Spouse Takes Advantage of Ill or Incapacitated Party
A spouse with a financial power of attorney could use it to transfer assets or change a beneficiary designation. Such actions may constitute a breach of fiduciary duty, but there could be substantial litigation expenses to resolve a dispute and it could occur after a death or incapacity. Even without a power of attorney, a spouse could exploit a weak or ill party to revoke a premarital agreement, change the terms, or make excessive asset transfers. The wealthy party should work with his/her estate planning lawyer to devise the best way to handle incapacity.
Weaker Party Makes Disadvantageous Decisions and Then Regrets
A weaker party may make disadvantageous decisions during the marriage. These decisions will not alter the rights and obligations under a premarital agreement. A party who leaves the workforce before building an adequate nest egg, without written assurance that the other party will provide financial security, must live with the consequences. A party who uses separate property income to pay routine expenses while other party pays the mortgage on a solely titled home will be disadvantaged; his/her income will have gone to consumption while the other party builds equity. He/she is not entitled to rely on purported oral promises of the other party to make provisions, such as a more generous will, not required by the written contract.

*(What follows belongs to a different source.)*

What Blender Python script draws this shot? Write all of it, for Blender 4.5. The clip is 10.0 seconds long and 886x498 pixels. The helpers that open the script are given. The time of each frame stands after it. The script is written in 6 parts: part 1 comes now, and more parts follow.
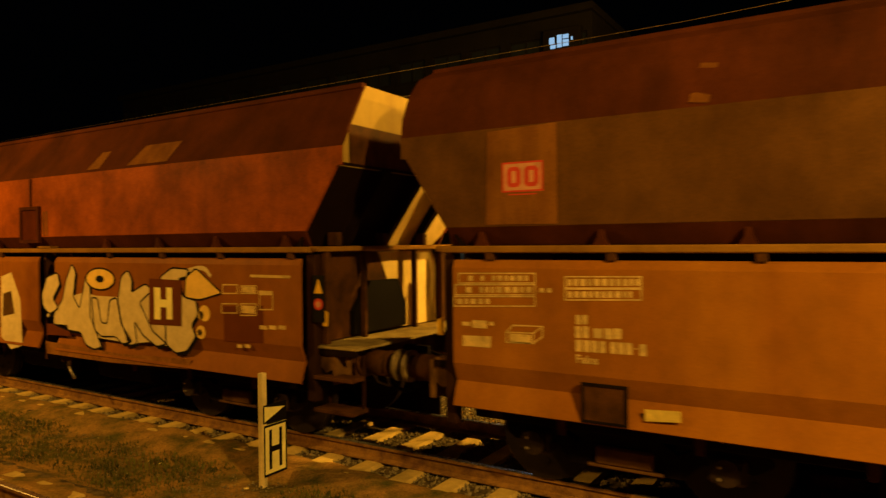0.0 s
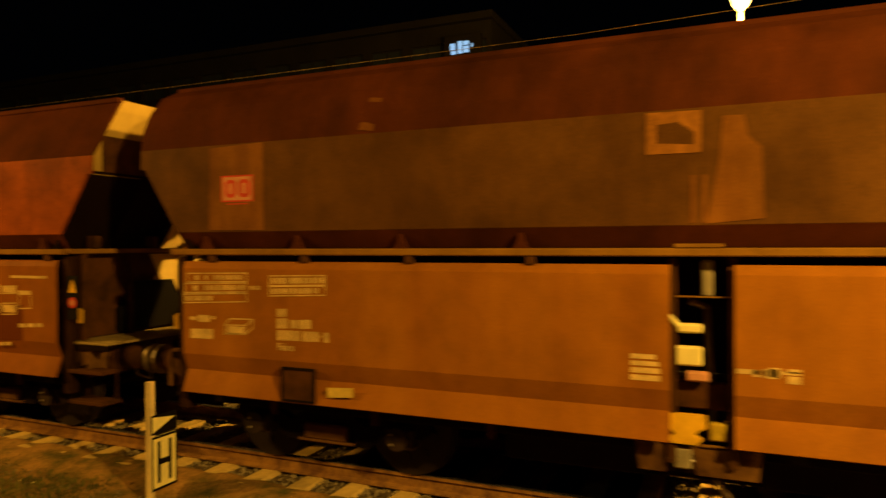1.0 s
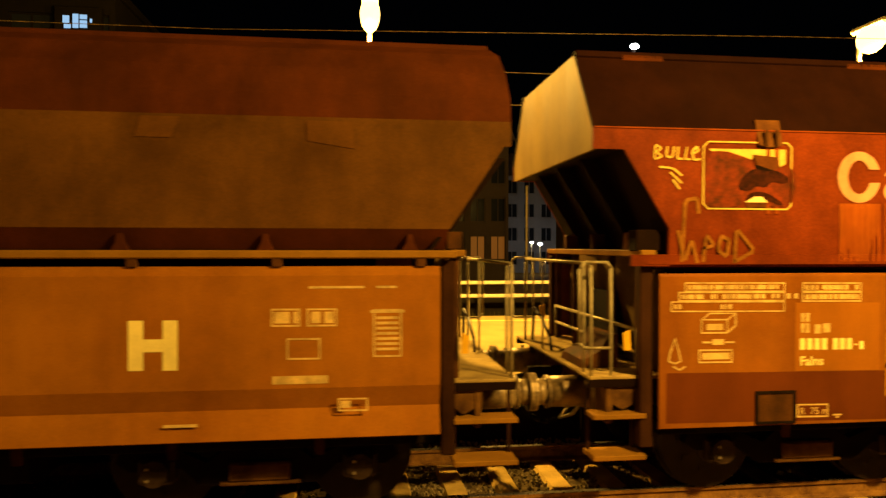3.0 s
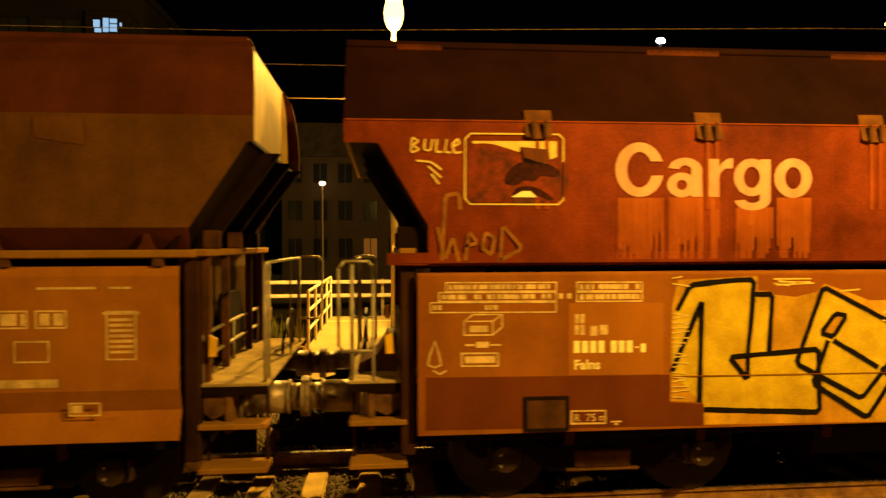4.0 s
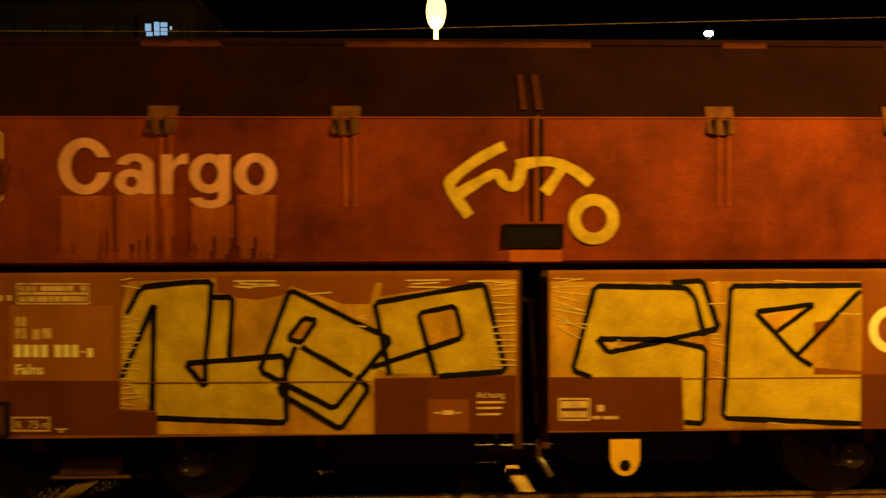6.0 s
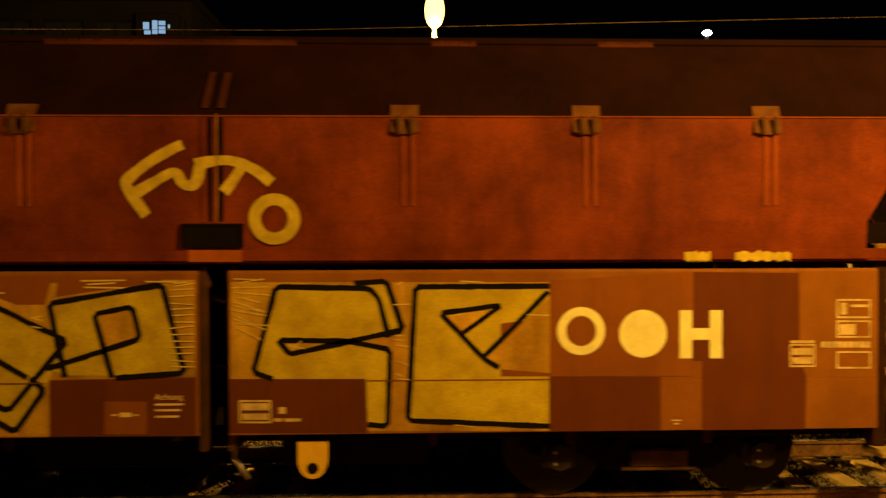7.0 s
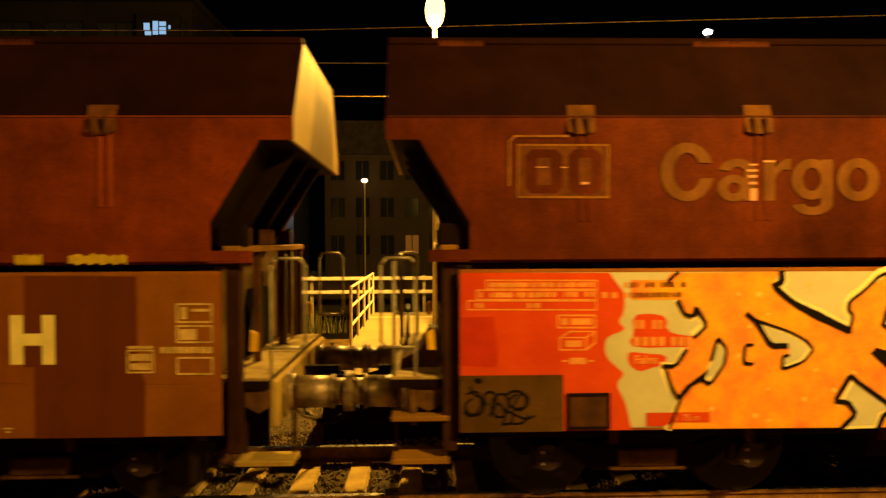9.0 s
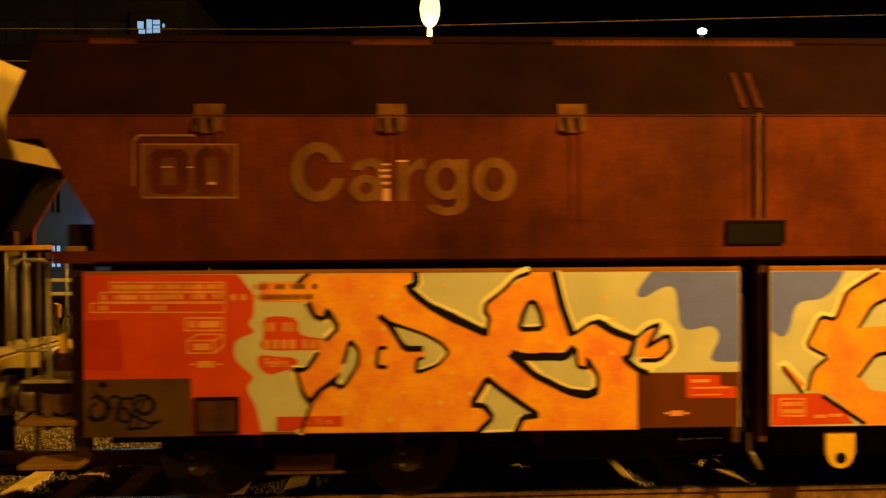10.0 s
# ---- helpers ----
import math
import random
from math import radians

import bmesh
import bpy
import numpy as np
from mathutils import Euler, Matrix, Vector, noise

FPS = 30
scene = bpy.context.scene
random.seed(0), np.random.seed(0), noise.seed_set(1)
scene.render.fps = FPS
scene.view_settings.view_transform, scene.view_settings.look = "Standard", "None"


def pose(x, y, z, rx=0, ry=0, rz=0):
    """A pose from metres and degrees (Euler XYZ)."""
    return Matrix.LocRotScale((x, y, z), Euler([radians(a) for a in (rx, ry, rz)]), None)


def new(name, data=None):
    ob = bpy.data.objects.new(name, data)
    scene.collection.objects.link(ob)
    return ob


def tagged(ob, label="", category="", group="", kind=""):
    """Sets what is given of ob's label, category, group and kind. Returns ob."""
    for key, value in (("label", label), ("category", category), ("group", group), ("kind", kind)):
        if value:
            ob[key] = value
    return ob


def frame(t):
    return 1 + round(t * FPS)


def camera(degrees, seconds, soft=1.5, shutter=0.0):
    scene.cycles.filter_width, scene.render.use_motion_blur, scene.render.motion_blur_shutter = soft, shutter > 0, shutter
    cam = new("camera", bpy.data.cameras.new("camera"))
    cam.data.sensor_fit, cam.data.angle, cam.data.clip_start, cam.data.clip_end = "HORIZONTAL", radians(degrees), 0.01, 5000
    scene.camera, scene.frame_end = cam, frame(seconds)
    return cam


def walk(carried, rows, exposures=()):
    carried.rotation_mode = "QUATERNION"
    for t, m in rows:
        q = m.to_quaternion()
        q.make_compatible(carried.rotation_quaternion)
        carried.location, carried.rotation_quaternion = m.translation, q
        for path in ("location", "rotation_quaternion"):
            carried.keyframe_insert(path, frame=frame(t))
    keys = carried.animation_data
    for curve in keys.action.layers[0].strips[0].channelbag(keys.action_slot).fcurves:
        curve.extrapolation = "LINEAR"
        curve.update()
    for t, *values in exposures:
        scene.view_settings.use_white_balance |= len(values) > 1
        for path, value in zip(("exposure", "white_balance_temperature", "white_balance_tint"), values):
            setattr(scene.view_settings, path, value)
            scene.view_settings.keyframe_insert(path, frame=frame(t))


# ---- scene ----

Issues in Planning for Death
When a premarital agreement creates obligations to a surviving spouse, parties must see to the execution of estate-planning documents – the will; beneficiary designations – while both are alive. When a spouse was previously divorced, he/she must update beneficiary designations; a failure to do so may result in a former spouse receiving life insurance or an IRA that parties intended go to a new spouse. A spouse who is entitled to life insurance under a premarital agreement should see to the payment of premiums so that the policy does not lapse.
A premarital agreement can be useful for many couples, especially those who have been married before, want to avoid a contentious divorce and to provide for both a spouse and children. However, such an agreement is only useful when parties take the steps necessary to carry out their obligations and make appropriate decisions during the marriage.